First edition of A Streetcar Named Desire, Tennessee Williams's first play to win the Pulitzer Prize, signed by the entire original cast, including Jessica Tandy, Marlon Brando, Kim Hunter, and Karl Malden.
Produced by Irene Mayer Selznick and directed by Elia Kazan, the original stage production opened in New Haven on October 30, 1947: the program for that first performance is present here, with three ticket stubs from the Shubert Theatre. The show then moved to Boston and Philadelphia before arriving on Broadway, where Tandy would win the Tony for her performance as the fragile, self-deluding Blanche DuBois: "Whoever you are I have always depended on the kindness of strangers." Wolcott Gibbs, in a rave review for The New Yorker, regretted that "there is no way . . . to convey the effect Mr. Williams achieves in his last act of a mind desperately retreating into the beautiful, crazy world it has built for itself."
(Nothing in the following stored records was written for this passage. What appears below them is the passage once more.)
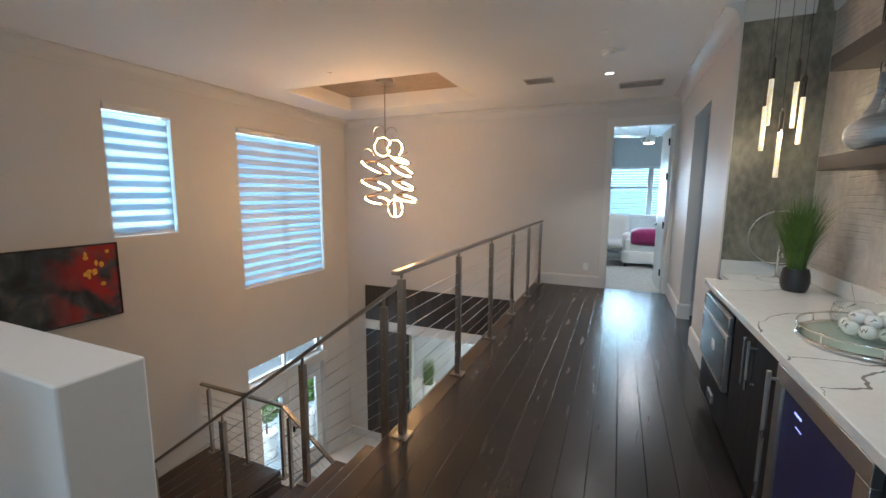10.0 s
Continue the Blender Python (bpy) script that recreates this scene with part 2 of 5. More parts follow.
CABINET = mat("espresso_cabinet", (0.0055, 0.0050, 0.0068), 0.5, spec=0.18, var=0.3, scale=3, fine=34, bump=0.08, dist=0.001, stretch=(6, 6, 0.6))
TOEKICK = mat("toe_kick", (0.008, 0.007, 0.007), 0.6, var=0.2)
SHELFWOOD = mat("taupe_shelf", (0.085, 0.068, 0.060), 0.42, var=0.14, scale=4, fine=60, bump=0.05)
APPLIANCE = mat("dark_stainless", (0.46, 0.42, 0.39), 0.33, metal=1.0, var=0.10, scale=4, fine=130, bump=0.04, dist=0.0005, stretch=(1, 0.1, 1))
BLACKGLASS = mat("black_glass", (0.006, 0.006, 0.008), 0.06, var=0.1, bump=0, coat=0.8)
PAPER = mat("white_sticker", (0.8, 0.8, 0.8), 0.6, var=0.03)
VASEMAT = mat("hammered_pewter", (0.62, 0.62, 0.61), 0.46, metal=0.65, var=0.28, scale=9, fine=16, bump=0.75, dist=0.004, stretch=(1, 1, 13))
POTMAT = mat("black_pot", (0.018, 0.018, 0.020), 0.45, var=0.2, scale=15)
GRASS = mat("grass_blade", (0.075, 0.150, 0.020), 0.5, var=0.45, scale=9, fine=30, bump=0.0)
BALLMAT = mat("white_ball", (0.72, 0.71, 0.68), 0.22, var=0.05, scale=20, bump=0)
PLATEWHITE = mat("white_plastic", (0.78, 0.77, 0.75), 0.35, var=0.02, bump=0)
THERMO = mat("bronze_plastic", (0.11, 0.085, 0.072), 0.35, var=0.1)
THERMOSIDE = mat("grey_plastic", (0.30, 0.31, 0.32), 0.45, var=0.05)
VENTMAT = mat("vent_metal", (0.55, 0.54, 0.52), 0.5, var=0.05, bump=0)
# shade behind slats and inside slots, given as a grey colour
VENTDARK = mat("vent_shadow", (0.38, 0.38, 0.38), 0.9, var=0.1, bump=0)
SPEAKERMAT = mat("speaker_cloth", (0.014, 0.013, 0.013), 0.9, var=0.2, fine=300)
CARPET = mat("bedroom_carpet", (0.40, 0.40, 0.38), 1.0, var=0.18, scale=14, fine=240, bump=0.6, dist=0.006)
DOORWHITE = mat("door_paint", (0.72, 0.72, 0.70), 0.38, var=0.03, scale=3, fine=90, bump=0.04, dist=0.001)
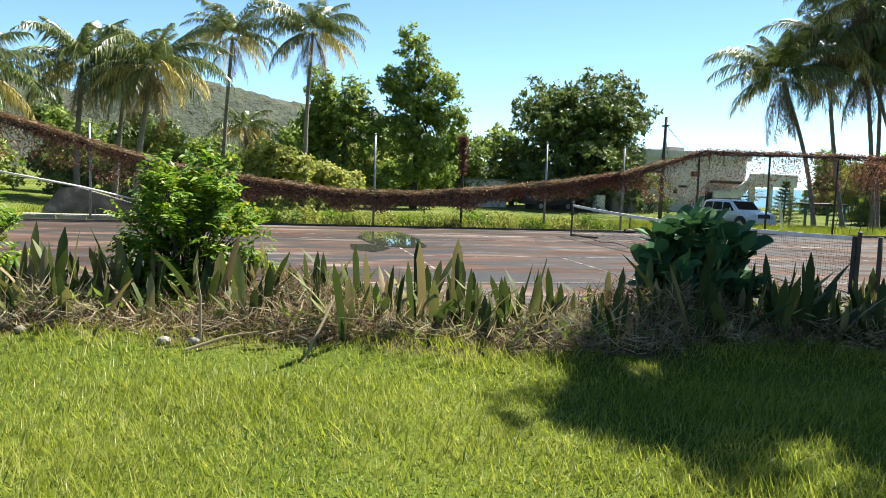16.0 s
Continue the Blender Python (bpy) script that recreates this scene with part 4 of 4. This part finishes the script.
build_snake_plants()
build_litter()
build_round_bush()
build_shrub(-10.4, -1.4, 0.54, 1.6, 140, "leafy bright green shrub behind the hedge row")
build_shrub(-13.2, 0.2, 0.58, 1.7, 85, "leafy yellow-green shrub in front of the white wall")
build_shrub(-15.6, 2.6, 0.7, 2.05, 120, "tall bright green shrub beside the white wall")
build_shrub(-18.0, 3.4, 0.8, 2.05, 120, "tall bright green shrub beside the white wall")
build_shrub(5.45, -3.3, 0.35, 0.75, 22, "small bright green sapling at the foot of a tree")


def build_mound():
    x0, y0 = 16.4, -0.6
    n = 46
    u = np.linspace(-1, 1, n)
    X, Y = np.meshgrid(u * 3.0, u * 2.6, indexing="ij")
    R = np.sqrt((X / 2.7) ** 2 + (Y / 2.3) ** 2)
    Z = 1.85 * np.clip(1 - R, 0, 1) ** 0.85 - 0.25 * (R > 0.98)
    Z = Z + 0.55 * np.exp(-((X + 2.0) ** 2 + (Y + 0.4) ** 2) / 0.5)
    Z += np.array([noise.noise((a * 1.3, b * 1.3, 2)) * 0.22 + noise.noise((a * 4, b * 4, 5)) * 0.1 for a, b in zip(X.ravel(), Y.ravel())]).reshape(X.shape) * np.clip(1.3 - R, 0, 1)
    V = np.stack([X, Y, Z], -1).reshape(-1, 3)
    i = (np.arange(n - 1)[:, None] * n + np.arange(n - 1)).ravel()
    t = thing("brush_mound", (x0, y0, on_ground(x0, y0)), "heap of grey-brown dead brush with green growth on top", "mound")
    mesh_object("mound_body", V, np.stack([i, i + n, i + n + 1, i + 1], 1), M_SOIL, t, smooth=True)
    m = 5200
    k = rng.integers(0, len(V), m)
    C = V[k] + rng.normal(size=(m, 3)) * np.array([0.06, 0.06, 0.03])
    keep = C[:, 2] > 0.05
    W, F = leaves(C[keep], rng.normal(size=(keep.sum(), 3)) + np.array([0, -0.2, 0.1]), 0.28, 0.014)
    mesh_object("dry_brush", W, F, M_DEADWOOD, t, "dry grey twigs")
    (W, F), P = crown_leaves([(0.3, 0.2, 1.9, 1.1, 0.7, 0.22), (-1.9, -0.3, 0.75, 0.7, 0.5, 0.2)], 150, 10, 0.13, 0.12, 0.06, 0.2)
    mesh_object("leaves", W, F, M_SHRUB, t, "yellow-green leaves")
    # dark weeds in front of the heap
    d = thing("weed_clump", (16.6, -3.0, on_ground(16.6, -3.0)), "dark low weeds in front of the brush heap", "weeds", "weed clumps")
    (W, F), P = crown_leaves([(-1.2, 0, 0.25, 1.3, 0.5, 0.35), (1.2, 0, 0.3, 1.3, 0.5, 0.4)], 260, 10, 0.13, 0.14, 0.05, 0.2, -0.5)
    W[:, 2] = np.maximum(W[:, 2], -0.05)
    mesh_object("leaves", W, F, M_LEAF_FAR, d)


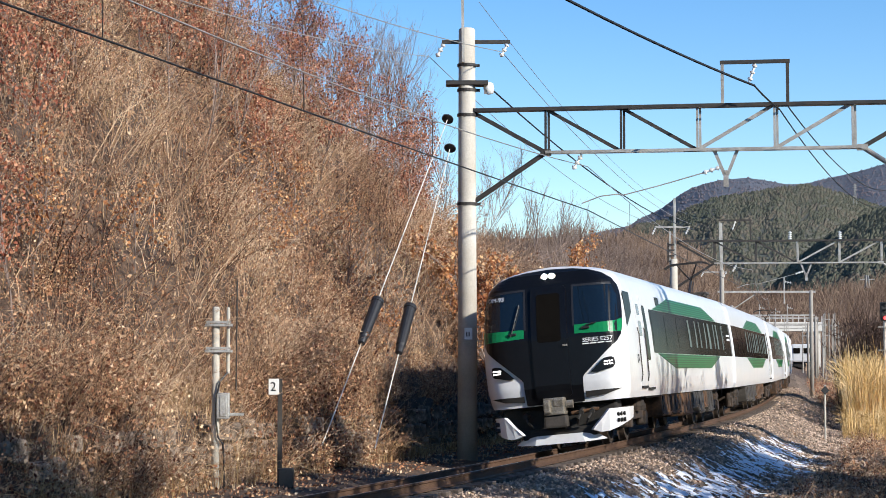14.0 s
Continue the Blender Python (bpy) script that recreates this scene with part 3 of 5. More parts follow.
def livery(car, w0, w1, g0, g1, sides):
    """Dark window band with its panes, and green panels with fine ribs above and below."""
    for to in sides:
        b = panel("window_band", chamfer_rect(w0, w1, 1.82, 2.77, 0.04), to, M_GLASS, car, 0.006, (1.2, 0.18), "dark tinted window band")
        n = max(1, int((w1 - w0) / 1.85))
        for i in range(n):
            a = w0 + (i + 0.08) * (w1 - w0) / n
            panel("pane", chamfer_rect(a, a + 0.84 * (w1 - w0) / n, 1.98, 2.70, 0.06), to, M_GLASS, b, 0.010, (0.9, 0.2))
        for i in range(n):
            if i > n * 0.32:
                a = w0 + (i + 0.1 + 0.06 * (i * 5 % 3)) * (w1 - w0) / n
                wide = (0.34, 0.2, 0.46)[i % 3]
                b0 = w0 + (i + 0.74) * (w1 - w0) / n
                panel("curtain", [(b0, 2.0), (b0 + 0.26, 2.0), (b0 + 0.26, 2.68), (b0 + 0.1, 2.68)], to, M_CURTAIN, b, 0.013, (0.5, 0.2))
                panel("curtain", [(a, 2.0), (a + wide, 2.0), (a + wide * 0.7, 2.68), (a, 2.68)], to, M_CURTAIN, b, 0.013, (0.5, 0.2))
        up = [(g0, 2.78), (g1, 2.78), (g1 - 2.9, 3.10), (g0 + 2.7, 3.10)]
        lo = [(g0, 1.81), (g0 + 2.8, 1.48), (g1 - 2.3, 1.48), (g1, 1.81)]
        for poly in (up, lo):
            g = panel("green_panel", poly, to, M_GREEN, car, 0.012, (0.8, 0.04), "green panel with fine ribs")
            z0, z1 = min(p[1] for p in poly), max(p[1] for p in poly)
            rows = 6
            for k in range(rows):
                za = z0 + (k + 0.25) * (z1 - z0) / rows
                # ends follow the panel's slanted ends
                def reach(z):
                    cuts = [ya + (yb - ya) * (z - pa) / (pb - pa) for (ya, pa), (yb, pb) in zip(poly, poly[1:] + poly[:1]) if (pa - z) * (pb - z) < 0]
                    return min(cuts) + 0.02, max(cuts) - 0.02
                (a, b2), (a2, b3) = reach(za), reach(za + 0.026)
                panel("rib", [(a, za), (b2, za), (b3, za + 0.026), (a2, za + 0.026)], to, M_GREEN_D, g, 0.015, (1.2, 0.02))


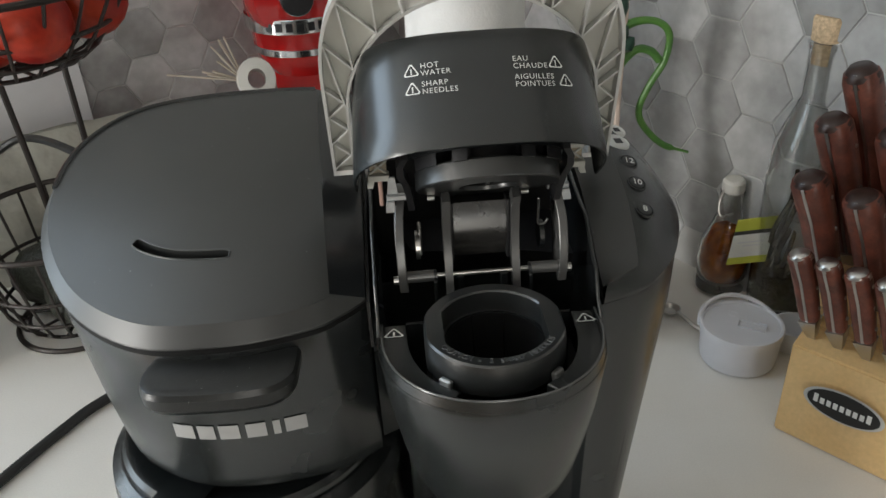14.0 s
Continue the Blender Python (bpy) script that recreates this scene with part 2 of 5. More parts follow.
def tube(points, r, n=10, bm=None, caps=True, taper=None):
    """A round bar along a line of points."""
    b = bm or bmesh.new()
    pts = [Vector(p) for p in points]
    rings, side = [], None
    for i, p in enumerate(pts):
        d = (pts[min(i + 1, len(pts) - 1)] - pts[max(i - 1, 0)]).normalized()
        if side is None:
            side = d.orthogonal().normalized()
        side = (side - d * side.dot(d)).normalized()
        other = d.cross(side)
        rr = taper[i] if taper else r
        rings.append([p + rr * (math.cos(2 * math.pi * k / n) * side + math.sin(2 * math.pi * k / n) * other) for k in range(n)])
    return loft(rings, caps, caps, b)


def curve(points, steps=8):
    """A smooth line (Catmull-Rom) through points."""
    p = [Vector(q) for q in points]
    p = [2 * p[0] - p[1]] + p + [2 * p[-1] - p[-2]]
    out = []
    for i in range(1, len(p) - 2):
        for k in range(steps):
            t = k / steps
            out.append(0.5 * (2 * p[i] + (p[i + 1] - p[i - 1]) * t + (2 * p[i - 1] - 5 * p[i] + 4 * p[i + 1] - p[i + 2]) * t * t
                              + (3 * p[i] - p[i - 1] - 3 * p[i + 1] + p[i + 2]) * t ** 3))
    return out + [p[-2]]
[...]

A wonderful association copy, with related ephemera from the very first performance of A Streetcar Named Desire. Single volume, measuring 9 x 6 inches: 171, [1]. Original pink pictorial paper boards, original unclipped pink pictorial dust jacket designed by Alvin Lustig. Ink signatures of the original cast beside their printed names on page 5; former owner's signature to front free endpaper. Shelfwear to boards, jacket spine panel sunned, restoration and light soiling to jacket.
With: original program from the October 30, 1947 premiere at New Haven's Shubert Theatre, with three opening night ticket stubs mounted to upper wrapper. Faint tidemark to rear wrapper of program. Book and program housed together in custom clamshell box.